# Written exercise
Quote each line exactly, from the line that contains "for path in" down to the last line of the listing, and no other lines.

▬▬▬

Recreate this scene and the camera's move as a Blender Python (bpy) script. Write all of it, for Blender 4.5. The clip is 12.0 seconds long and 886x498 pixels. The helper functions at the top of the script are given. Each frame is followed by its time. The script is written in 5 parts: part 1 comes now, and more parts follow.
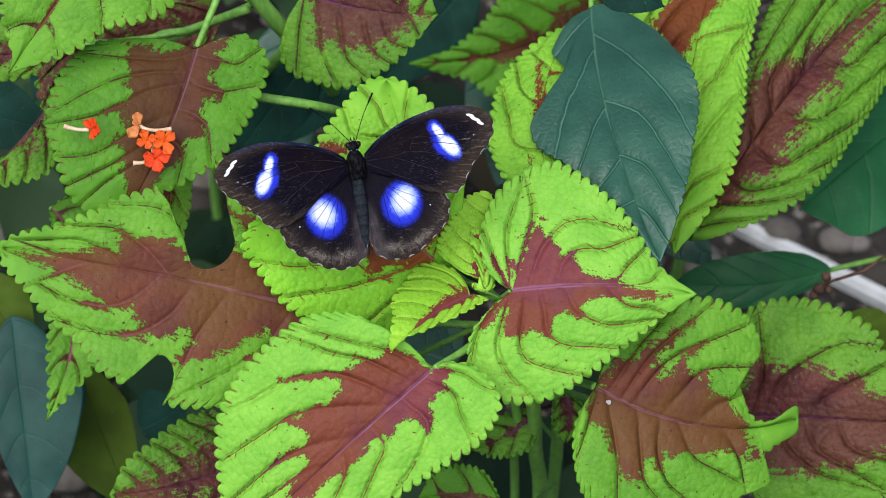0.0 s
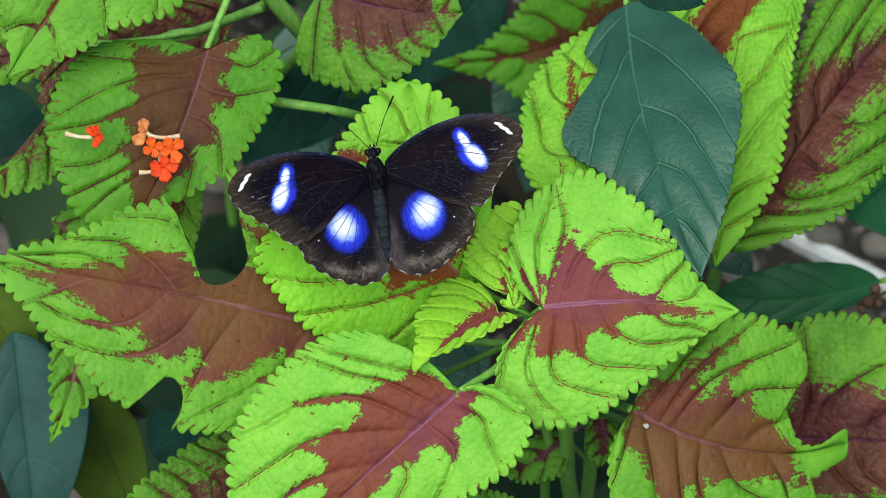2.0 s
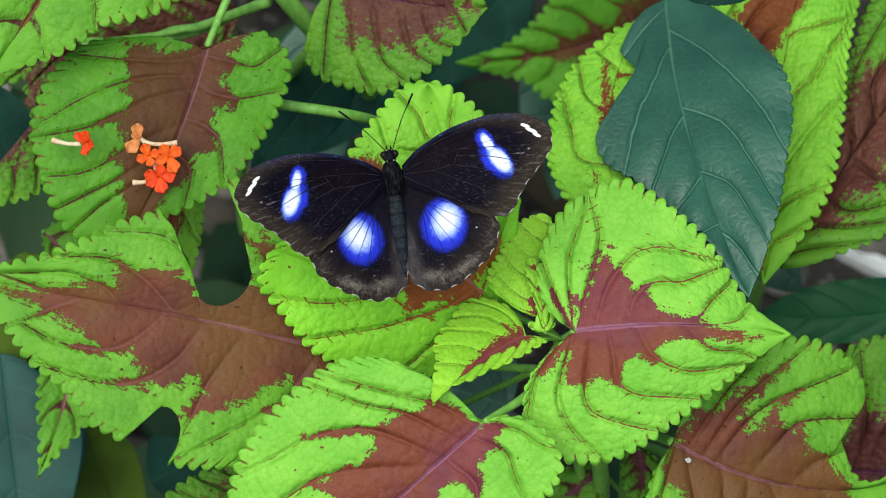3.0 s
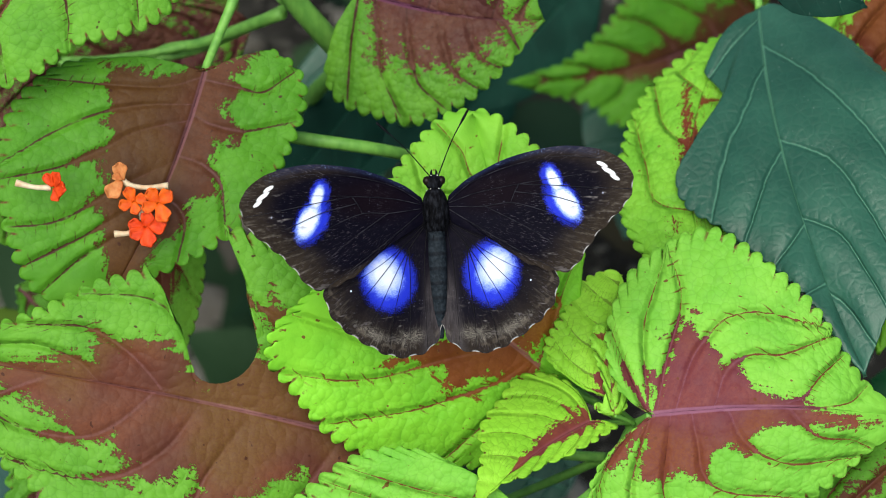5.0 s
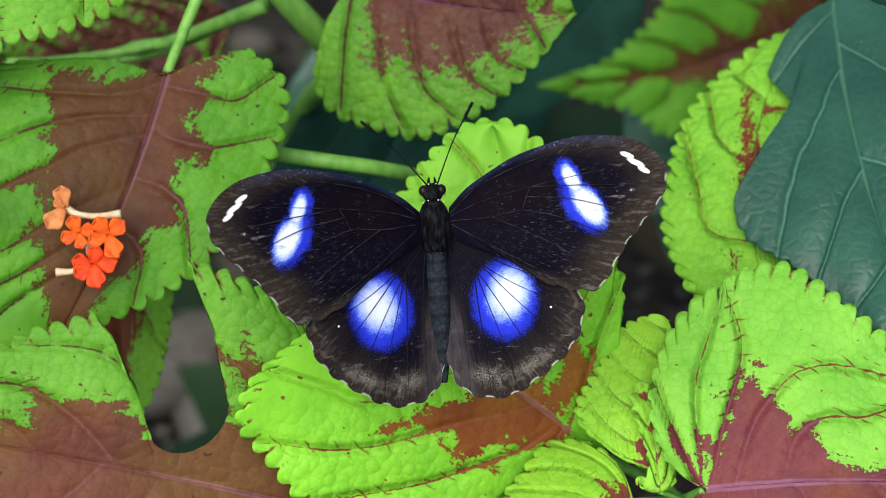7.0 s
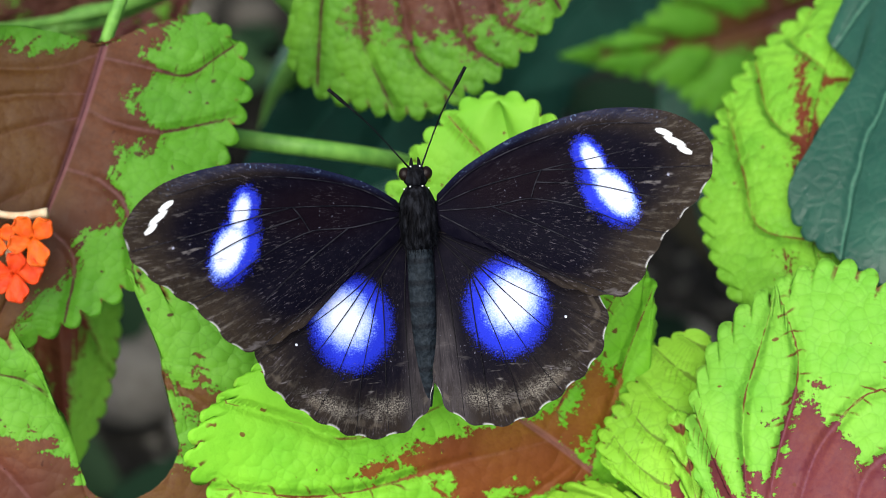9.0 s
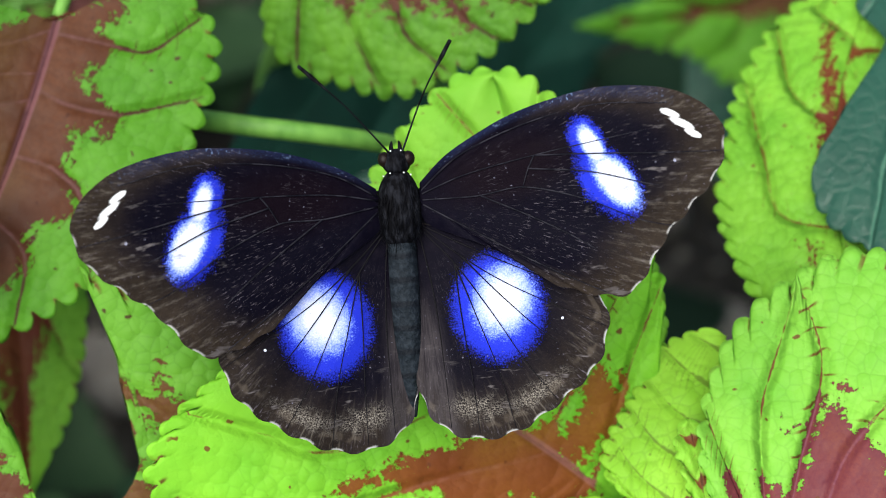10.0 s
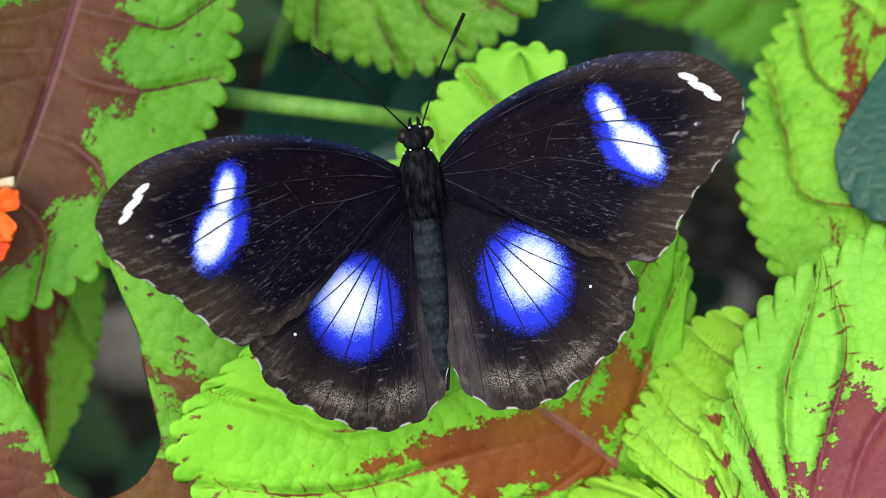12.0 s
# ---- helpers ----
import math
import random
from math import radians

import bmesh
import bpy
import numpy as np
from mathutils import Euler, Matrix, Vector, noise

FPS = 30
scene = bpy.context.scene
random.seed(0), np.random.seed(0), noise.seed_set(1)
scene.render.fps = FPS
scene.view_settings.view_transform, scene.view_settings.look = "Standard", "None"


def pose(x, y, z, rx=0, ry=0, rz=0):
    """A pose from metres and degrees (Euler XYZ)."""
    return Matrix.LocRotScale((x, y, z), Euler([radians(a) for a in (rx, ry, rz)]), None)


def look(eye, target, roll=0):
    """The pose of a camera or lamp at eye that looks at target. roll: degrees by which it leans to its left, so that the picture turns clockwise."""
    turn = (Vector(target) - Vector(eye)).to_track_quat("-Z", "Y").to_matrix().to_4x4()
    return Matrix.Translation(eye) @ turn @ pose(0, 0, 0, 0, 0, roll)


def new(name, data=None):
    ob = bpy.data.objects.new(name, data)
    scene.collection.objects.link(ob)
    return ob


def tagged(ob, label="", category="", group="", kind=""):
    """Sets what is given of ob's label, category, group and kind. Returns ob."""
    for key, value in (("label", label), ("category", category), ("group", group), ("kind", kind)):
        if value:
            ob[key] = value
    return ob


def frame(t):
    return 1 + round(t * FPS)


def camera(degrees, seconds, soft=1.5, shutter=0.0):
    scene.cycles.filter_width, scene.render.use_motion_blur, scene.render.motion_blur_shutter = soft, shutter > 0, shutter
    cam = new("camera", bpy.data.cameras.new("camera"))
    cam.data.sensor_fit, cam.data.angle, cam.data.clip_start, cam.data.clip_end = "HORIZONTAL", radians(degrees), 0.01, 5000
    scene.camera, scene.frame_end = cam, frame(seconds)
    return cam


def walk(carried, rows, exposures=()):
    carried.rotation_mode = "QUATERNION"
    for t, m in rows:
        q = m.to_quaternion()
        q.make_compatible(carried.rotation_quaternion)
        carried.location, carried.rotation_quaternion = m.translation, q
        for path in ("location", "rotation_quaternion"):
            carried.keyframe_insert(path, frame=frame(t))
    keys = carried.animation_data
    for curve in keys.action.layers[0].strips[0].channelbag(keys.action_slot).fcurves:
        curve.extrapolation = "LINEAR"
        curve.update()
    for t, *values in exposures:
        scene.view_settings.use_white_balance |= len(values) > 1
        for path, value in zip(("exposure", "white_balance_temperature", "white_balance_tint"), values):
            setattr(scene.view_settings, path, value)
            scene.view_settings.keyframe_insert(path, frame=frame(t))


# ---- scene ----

▬▬▬

# Solution
        for path in ("location", "rotation_quaternion"):
            carried.keyframe_insert(path, frame=frame(t))
    keys = carried.animation_data
    for curve in keys.action.layers[0].strips[0].channelbag(keys.action_slot).fcurves:
        curve.extrapolation = "LINEAR"
        curve.update()
    for t, *values in exposures:
        scene.view_settings.use_white_balance |= len(values) > 1
        for path, value in zip(("exposure", "white_balance_temperature", "white_balance_tint"), values):
            setattr(scene.view_settings, path, value)
            scene.view_settings.keyframe_insert(path, frame=frame(t))


# ---- scene ----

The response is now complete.